Папа отнес Марию на кровать. Я развернулась к распахнутой двери. Заш все еще стоял, прислонившись к стене на лестничной площадке, прикрыв лицо ладонями. Сила, проявлявшаяся порой, когда мои родные – брат или сестры – страдали, гудела внутри. Он выглядел таким слабым. Таким далеким.
Я прошла через комнату, желая захлопнуть дверь и оградить Заша от рыданий Марии, но рядом раздались сердитые шаги. Я отскочила назад. Заш глубоко вздохнул, протер глаза рукавом и вытянулся по стойке смирно. Ему не очень удавалось вернуть себе стойкость, даже на то, чтобы просто взять себя в руки, ушло много сил.
Услышав голос Белобородова, я закрыла дверь, слишком напуганная, чтобы смотреть ему в лицо. И молилась, чтобы он не вошел к нам. Пусть лучше идет к коменданту Авдееву.
Топот достиг лестничной площадки, и Белобородов рявкнул:
– Ты, иди и закопай тело!
– Слушаюсь. – Холодный отклик Заша можно было принять за готовность служить… или ненависть. Кажется, теперь я понимала, что помогает ему держаться.
Он отправился вниз, ступая тяжелее, чем обычно.
Белобородов и Авдеев удалились в кабинет. Я облегченно вздохнула и подошла к открытому окну.

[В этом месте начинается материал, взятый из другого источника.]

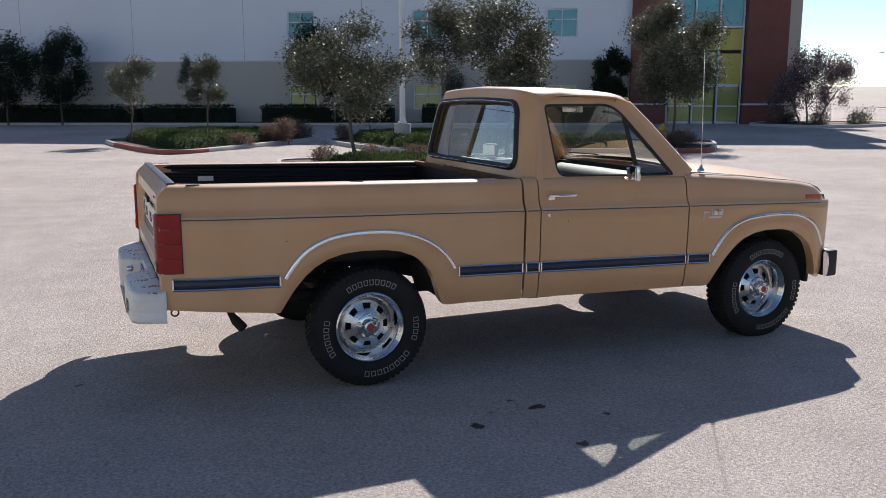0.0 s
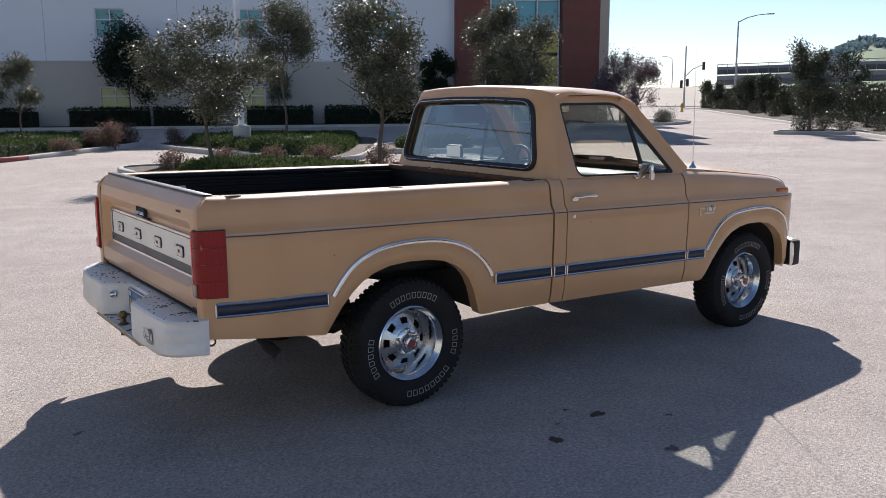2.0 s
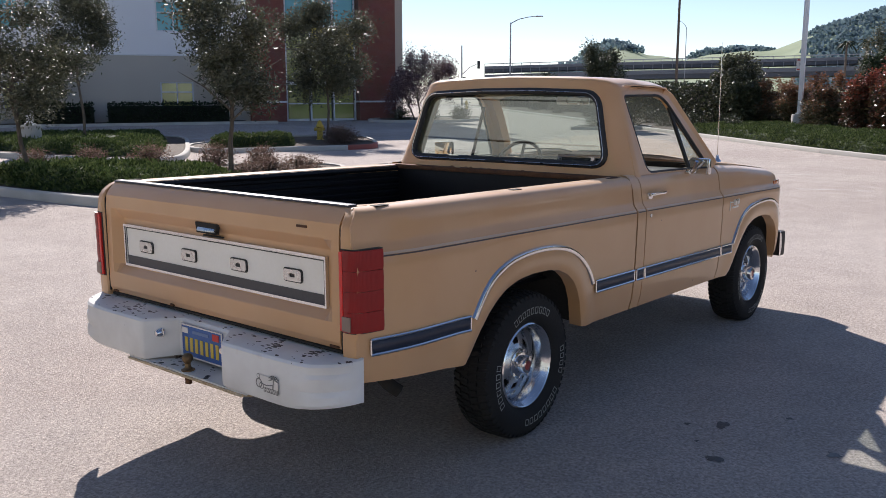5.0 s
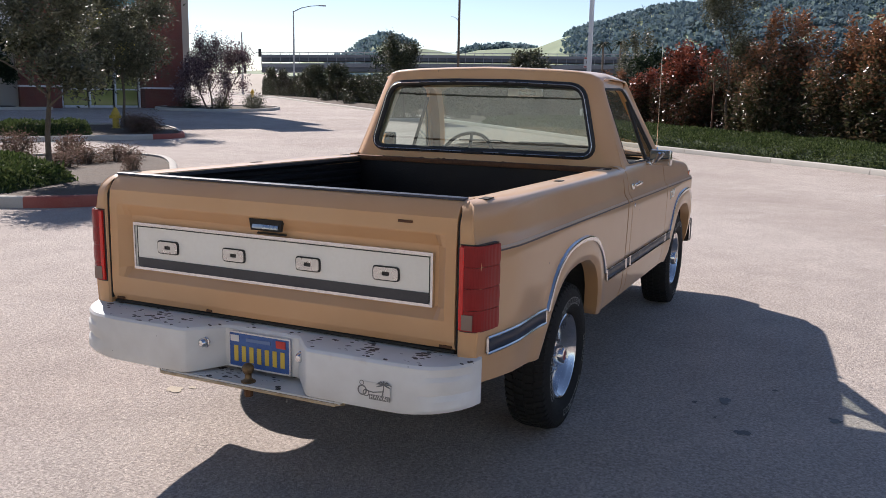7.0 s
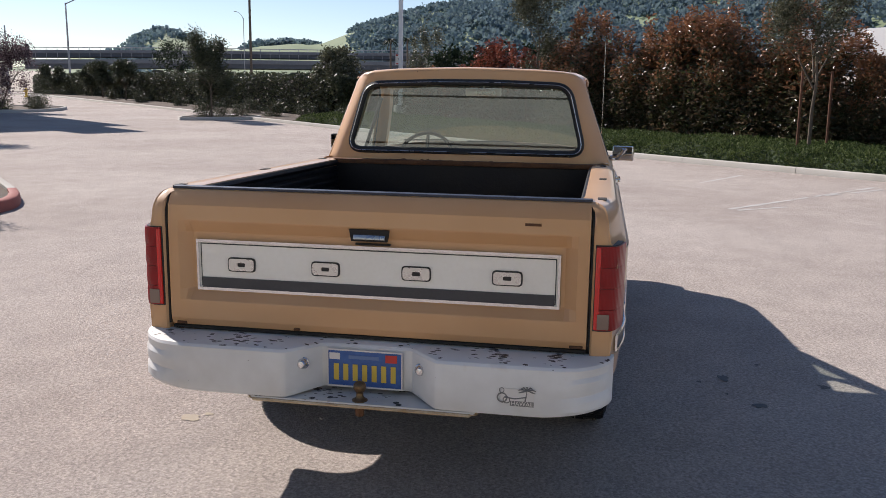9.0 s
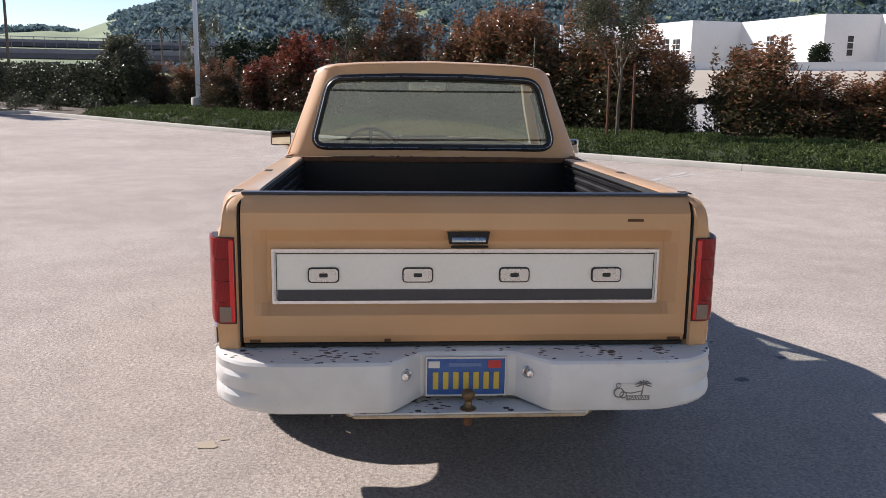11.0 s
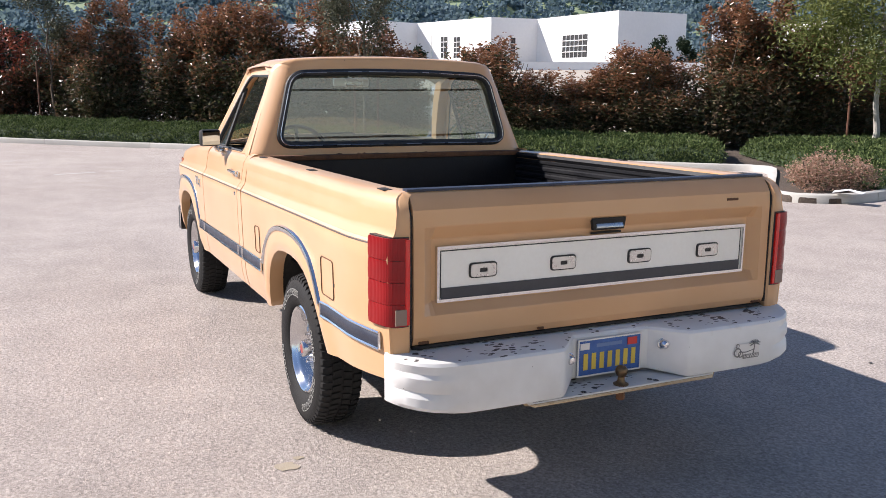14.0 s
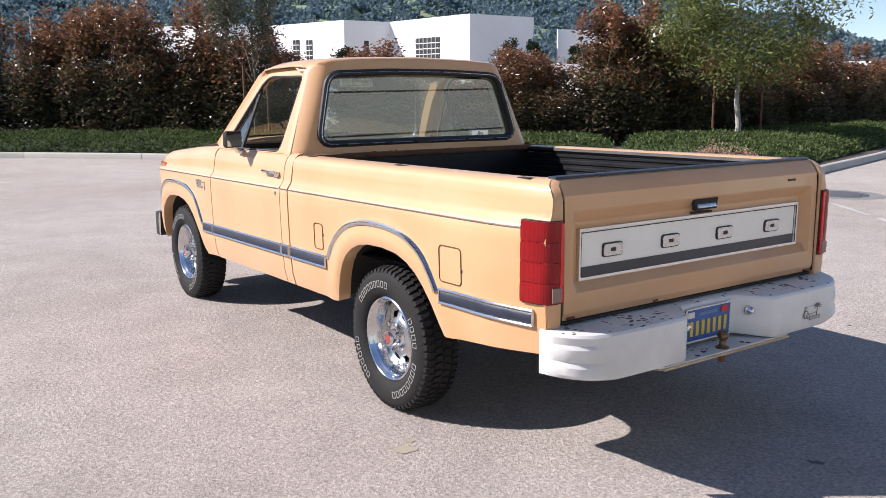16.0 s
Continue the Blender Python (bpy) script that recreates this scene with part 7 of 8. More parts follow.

Я не хотела видеть тело Ивана, но и Заш тоже. Казалось, если я буду смотреть, хотя бы так мое присутствие придаст ему сил.
Хотя на стекле по-прежнему оставалась побелка, я наблюдала через отверстие.
Заш, спотыкаясь, шел через лужайку с лопатой. Другие большевики стояли на постах у ворот или рядом с машиной Белобородова. Зашу придется справляться со смертью друга в одиночку.
Едва он добрел до трупа Ивана, как Белобородов выскочил на площадку, сел в машину и умчался прочь от Ипатьевского дома. Как только ворота за ним закрылись, Заш упал на колени и подхватил окровавленное тело Ивана на руки.
Он укачивал мертвого друга, и боль, разрывавшая Заша изнутри, сопровождалась тихими всхлипываниями. Моя душа чувствовала это и плакала вместе с ним.
⁂
Мария не произносила ни слова. Не играла в игры. Ела так же послушно, как и собаки, но без особого энтузиазма. Почти как во сне. Ни одна попытка завязать разговор не была встречена ответом. Она находилась в другом мире.
Словно я уже потеряла ее, отдав Красной армии.
Когда она не ела, то лежала в постели, как мама. Никто из нас не винил ее, но и утешить не мог.
Я присела рядом и погладила пушок на голове спящей Марии. Начала растирать ей ноги, затем прижалась к ней и крепко обняла. Я должна была сделать хоть что-то. Она моя сестра. Неважно, чувствует ли она мои слезы, любовь, нежные поцелуи на щеке, все сестры так поступают.
Два дня спустя Авдеев вошел в нашу комнату. Его глаза покраснели, щеки обвисли, а кожа выглядела болезненной и бледной.
– Меня сменяют. Новый комендант прибывает сегодня днем.
– Вы остаетесь, чтобы ему помочь? – спросила я со странной надеждой.
– Скорее всего, нет.
Папа крепко пожал ему руку.
– Идите с нашими благословениями и любовью.
Подбородок Авдеева задрожал. Комендант кивнул и удалился в свой кабинет, чувствуя себя побежденным.
Мы сделали все возможное, чтобы привести в порядок свои комнаты, хотя этого не требовалось, так как уборка была одним из немногих способов, с помощью которых мы коротали время. Остаток дня мы чинили одежду, и я старалась выглядеть как можно опрятнее.
Я не знала, почему мы так поступили, – может, потому что, хотя Авдеев был постоянно пьян, жаден и во многом неумолим, он все же заботился о нас. Прислушивался к некоторым просьбам. Мы пришли к спокойному пониманию наших ролей, и он, казалось, ценил это так же высоко, как и мы.
Новый комендант нас не знает. Нам снова предстоит стать изгнанниками. Огромным упущением стал тот факт, что одна из подопечных Авдеева – бывшая великая княжна России – имела связь с одним из его собственных солдат. Показателем его излишней снисходительности. Тем самым он скомпрометировал Красную армию.
Ивана застрелили из-за этого. Из-за дурацкого поцелуя.
Я проверила матрешку в корсете, уверенная, что заклинание уже готово. Но шов по-прежнему был не более чем полоской света – ничего, что можно открыть руками. Часть меня ненавидела заклинание за то, что оно так долго формировалось. Но частично я доверяла папе и времени, которое требовалось, чтобы сильная магия вызрела должным образом. Особенно если это заклинание окажется таким мощным, как предполагал отец.